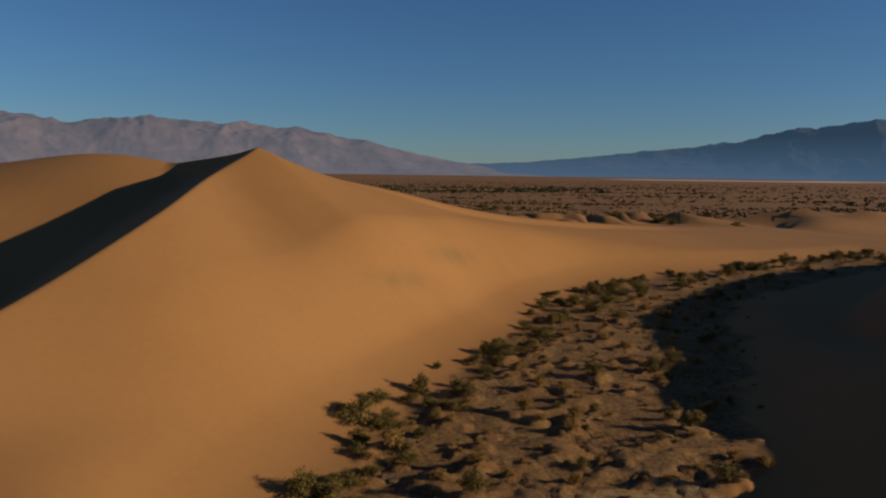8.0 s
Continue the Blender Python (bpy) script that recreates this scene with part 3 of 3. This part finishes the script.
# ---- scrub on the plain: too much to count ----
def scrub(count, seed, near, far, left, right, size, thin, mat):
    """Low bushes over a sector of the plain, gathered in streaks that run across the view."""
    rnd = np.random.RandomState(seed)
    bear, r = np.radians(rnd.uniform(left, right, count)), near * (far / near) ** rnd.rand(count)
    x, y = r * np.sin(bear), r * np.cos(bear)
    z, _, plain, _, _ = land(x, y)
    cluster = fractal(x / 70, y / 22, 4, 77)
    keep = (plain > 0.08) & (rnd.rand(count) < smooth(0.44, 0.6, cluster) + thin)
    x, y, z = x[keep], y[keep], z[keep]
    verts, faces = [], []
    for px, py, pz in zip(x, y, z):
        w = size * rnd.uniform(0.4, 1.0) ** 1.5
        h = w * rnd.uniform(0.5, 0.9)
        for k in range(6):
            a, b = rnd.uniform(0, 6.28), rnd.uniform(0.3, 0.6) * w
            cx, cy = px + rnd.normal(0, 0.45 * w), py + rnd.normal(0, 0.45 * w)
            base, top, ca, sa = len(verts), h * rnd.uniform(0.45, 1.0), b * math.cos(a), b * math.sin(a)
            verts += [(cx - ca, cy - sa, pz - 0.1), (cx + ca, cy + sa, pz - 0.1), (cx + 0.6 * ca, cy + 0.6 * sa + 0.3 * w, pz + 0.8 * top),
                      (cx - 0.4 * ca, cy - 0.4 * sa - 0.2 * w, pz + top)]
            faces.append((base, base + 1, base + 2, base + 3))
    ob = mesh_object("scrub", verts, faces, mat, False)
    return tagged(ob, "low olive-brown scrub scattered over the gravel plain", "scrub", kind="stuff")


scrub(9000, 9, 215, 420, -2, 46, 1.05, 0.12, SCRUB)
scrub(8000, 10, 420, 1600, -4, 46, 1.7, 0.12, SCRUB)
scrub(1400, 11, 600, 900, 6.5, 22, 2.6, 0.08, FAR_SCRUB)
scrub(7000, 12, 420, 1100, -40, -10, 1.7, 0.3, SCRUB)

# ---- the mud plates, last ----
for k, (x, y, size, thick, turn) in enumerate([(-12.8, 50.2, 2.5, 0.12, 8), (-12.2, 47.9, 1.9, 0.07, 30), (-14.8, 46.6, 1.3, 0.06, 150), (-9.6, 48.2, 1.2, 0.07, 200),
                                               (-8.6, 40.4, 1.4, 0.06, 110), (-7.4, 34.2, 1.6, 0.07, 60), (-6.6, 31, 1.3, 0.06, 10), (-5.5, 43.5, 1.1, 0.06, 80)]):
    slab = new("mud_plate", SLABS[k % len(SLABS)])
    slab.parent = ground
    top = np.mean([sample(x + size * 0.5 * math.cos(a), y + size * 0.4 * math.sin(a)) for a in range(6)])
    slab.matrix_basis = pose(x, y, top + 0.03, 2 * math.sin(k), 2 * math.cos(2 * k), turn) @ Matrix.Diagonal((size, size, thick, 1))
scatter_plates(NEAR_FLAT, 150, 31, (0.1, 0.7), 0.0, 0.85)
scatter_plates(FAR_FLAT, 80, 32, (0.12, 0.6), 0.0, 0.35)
--
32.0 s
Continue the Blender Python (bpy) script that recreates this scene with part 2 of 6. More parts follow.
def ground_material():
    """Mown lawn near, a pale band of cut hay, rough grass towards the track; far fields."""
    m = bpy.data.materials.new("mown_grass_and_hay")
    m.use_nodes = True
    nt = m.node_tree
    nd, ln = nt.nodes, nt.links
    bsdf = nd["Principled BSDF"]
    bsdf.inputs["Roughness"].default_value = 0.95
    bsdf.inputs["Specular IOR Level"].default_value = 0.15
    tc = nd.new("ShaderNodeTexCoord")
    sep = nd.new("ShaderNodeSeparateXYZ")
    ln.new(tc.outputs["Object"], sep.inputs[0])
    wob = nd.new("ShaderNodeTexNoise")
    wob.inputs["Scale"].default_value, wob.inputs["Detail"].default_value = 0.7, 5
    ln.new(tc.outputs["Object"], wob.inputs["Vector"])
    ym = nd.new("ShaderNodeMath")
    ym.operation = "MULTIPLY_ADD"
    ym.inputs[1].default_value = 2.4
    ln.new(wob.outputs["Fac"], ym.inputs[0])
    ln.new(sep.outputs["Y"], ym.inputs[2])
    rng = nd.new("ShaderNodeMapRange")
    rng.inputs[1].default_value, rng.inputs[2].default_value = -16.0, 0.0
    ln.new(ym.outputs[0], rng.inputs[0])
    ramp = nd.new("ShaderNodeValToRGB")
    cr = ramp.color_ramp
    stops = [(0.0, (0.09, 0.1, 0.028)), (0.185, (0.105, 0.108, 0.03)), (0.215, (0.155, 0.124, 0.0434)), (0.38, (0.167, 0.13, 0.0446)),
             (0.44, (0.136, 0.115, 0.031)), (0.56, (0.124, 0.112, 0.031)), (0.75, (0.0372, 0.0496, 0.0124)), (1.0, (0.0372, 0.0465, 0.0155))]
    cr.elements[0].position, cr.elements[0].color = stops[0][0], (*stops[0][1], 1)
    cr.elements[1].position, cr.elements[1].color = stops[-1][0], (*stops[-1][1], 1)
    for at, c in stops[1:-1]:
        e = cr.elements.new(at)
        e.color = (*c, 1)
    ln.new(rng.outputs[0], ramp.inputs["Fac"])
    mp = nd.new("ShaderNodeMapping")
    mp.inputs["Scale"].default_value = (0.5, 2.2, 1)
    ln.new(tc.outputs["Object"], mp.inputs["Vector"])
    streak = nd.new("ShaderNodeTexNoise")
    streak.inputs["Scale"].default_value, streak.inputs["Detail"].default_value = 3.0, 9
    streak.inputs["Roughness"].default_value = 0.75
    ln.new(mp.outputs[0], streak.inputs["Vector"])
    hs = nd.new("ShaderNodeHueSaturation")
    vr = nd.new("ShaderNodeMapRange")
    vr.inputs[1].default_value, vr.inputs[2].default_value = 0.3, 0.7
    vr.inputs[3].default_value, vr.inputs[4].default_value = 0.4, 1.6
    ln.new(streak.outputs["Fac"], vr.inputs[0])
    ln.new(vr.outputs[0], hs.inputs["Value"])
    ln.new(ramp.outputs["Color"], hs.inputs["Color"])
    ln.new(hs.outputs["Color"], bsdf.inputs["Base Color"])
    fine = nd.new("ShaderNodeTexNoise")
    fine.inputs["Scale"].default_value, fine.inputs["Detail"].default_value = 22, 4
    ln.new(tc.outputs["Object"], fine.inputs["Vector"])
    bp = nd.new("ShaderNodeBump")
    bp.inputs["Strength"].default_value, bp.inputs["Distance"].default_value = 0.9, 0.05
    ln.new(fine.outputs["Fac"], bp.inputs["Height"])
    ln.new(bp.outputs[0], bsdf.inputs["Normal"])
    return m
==
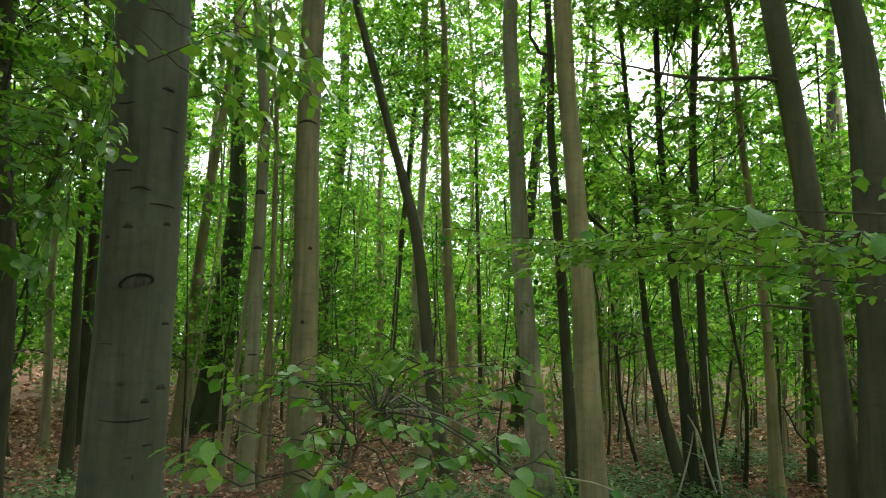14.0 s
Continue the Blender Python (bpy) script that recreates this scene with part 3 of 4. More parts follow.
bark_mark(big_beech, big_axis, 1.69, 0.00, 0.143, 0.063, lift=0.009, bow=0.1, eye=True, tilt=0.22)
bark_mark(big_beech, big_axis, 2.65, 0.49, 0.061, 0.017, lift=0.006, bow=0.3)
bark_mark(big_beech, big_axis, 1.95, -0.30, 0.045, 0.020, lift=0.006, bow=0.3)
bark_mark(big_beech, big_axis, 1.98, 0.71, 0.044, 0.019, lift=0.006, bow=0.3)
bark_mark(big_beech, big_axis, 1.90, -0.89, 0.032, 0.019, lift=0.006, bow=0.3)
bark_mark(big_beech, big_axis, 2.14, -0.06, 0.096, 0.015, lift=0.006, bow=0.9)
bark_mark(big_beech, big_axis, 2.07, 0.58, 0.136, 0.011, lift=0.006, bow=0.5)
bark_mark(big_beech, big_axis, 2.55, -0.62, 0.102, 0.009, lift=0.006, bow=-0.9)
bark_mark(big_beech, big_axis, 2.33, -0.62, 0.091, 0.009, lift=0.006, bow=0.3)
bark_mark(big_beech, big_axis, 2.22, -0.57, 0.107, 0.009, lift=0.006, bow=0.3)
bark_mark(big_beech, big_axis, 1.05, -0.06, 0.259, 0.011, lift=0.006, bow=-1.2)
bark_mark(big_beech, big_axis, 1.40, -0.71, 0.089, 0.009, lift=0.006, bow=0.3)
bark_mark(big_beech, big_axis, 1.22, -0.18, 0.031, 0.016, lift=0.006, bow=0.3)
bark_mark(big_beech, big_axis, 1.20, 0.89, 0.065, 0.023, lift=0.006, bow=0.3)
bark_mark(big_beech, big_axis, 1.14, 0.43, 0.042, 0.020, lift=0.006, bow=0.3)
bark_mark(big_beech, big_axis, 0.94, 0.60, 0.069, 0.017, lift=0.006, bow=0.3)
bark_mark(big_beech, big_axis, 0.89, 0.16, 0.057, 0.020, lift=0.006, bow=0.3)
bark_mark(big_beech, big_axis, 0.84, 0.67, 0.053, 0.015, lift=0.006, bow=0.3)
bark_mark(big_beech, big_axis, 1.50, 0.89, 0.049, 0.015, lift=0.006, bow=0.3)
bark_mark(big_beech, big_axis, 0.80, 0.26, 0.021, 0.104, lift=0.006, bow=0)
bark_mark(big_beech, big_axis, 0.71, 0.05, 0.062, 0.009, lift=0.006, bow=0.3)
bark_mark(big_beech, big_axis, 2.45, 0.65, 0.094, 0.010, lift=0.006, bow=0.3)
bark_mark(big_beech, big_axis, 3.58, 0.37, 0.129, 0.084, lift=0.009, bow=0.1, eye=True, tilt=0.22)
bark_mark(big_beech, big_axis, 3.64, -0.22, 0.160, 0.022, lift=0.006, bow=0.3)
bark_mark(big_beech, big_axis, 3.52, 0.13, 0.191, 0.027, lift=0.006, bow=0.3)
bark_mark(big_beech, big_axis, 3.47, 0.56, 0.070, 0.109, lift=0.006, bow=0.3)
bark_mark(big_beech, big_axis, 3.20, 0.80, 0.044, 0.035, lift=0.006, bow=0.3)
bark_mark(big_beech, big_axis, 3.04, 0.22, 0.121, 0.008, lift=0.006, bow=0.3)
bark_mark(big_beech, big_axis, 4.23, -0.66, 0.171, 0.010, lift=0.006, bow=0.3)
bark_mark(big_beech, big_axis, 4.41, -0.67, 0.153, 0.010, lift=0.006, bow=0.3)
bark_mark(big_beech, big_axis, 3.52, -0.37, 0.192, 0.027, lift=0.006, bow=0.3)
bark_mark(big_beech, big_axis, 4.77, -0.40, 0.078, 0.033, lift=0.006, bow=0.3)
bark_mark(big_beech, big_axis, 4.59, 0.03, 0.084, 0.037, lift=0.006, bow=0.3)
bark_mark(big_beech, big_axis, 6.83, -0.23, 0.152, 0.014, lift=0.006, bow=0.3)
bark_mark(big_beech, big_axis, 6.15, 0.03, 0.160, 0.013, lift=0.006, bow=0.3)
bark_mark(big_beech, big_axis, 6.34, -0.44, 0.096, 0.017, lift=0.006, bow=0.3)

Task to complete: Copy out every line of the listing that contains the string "Continue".

Response:
Continue the Blender Python (bpy) script that recreates this scene with part 3 of 3. This part finishes the script.
Continue the Blender Python (bpy) script that recreates this scene with part 2 of 6. More parts follow.
Continue the Blender Python (bpy) script that recreates this scene with part 3 of 4. More parts follow.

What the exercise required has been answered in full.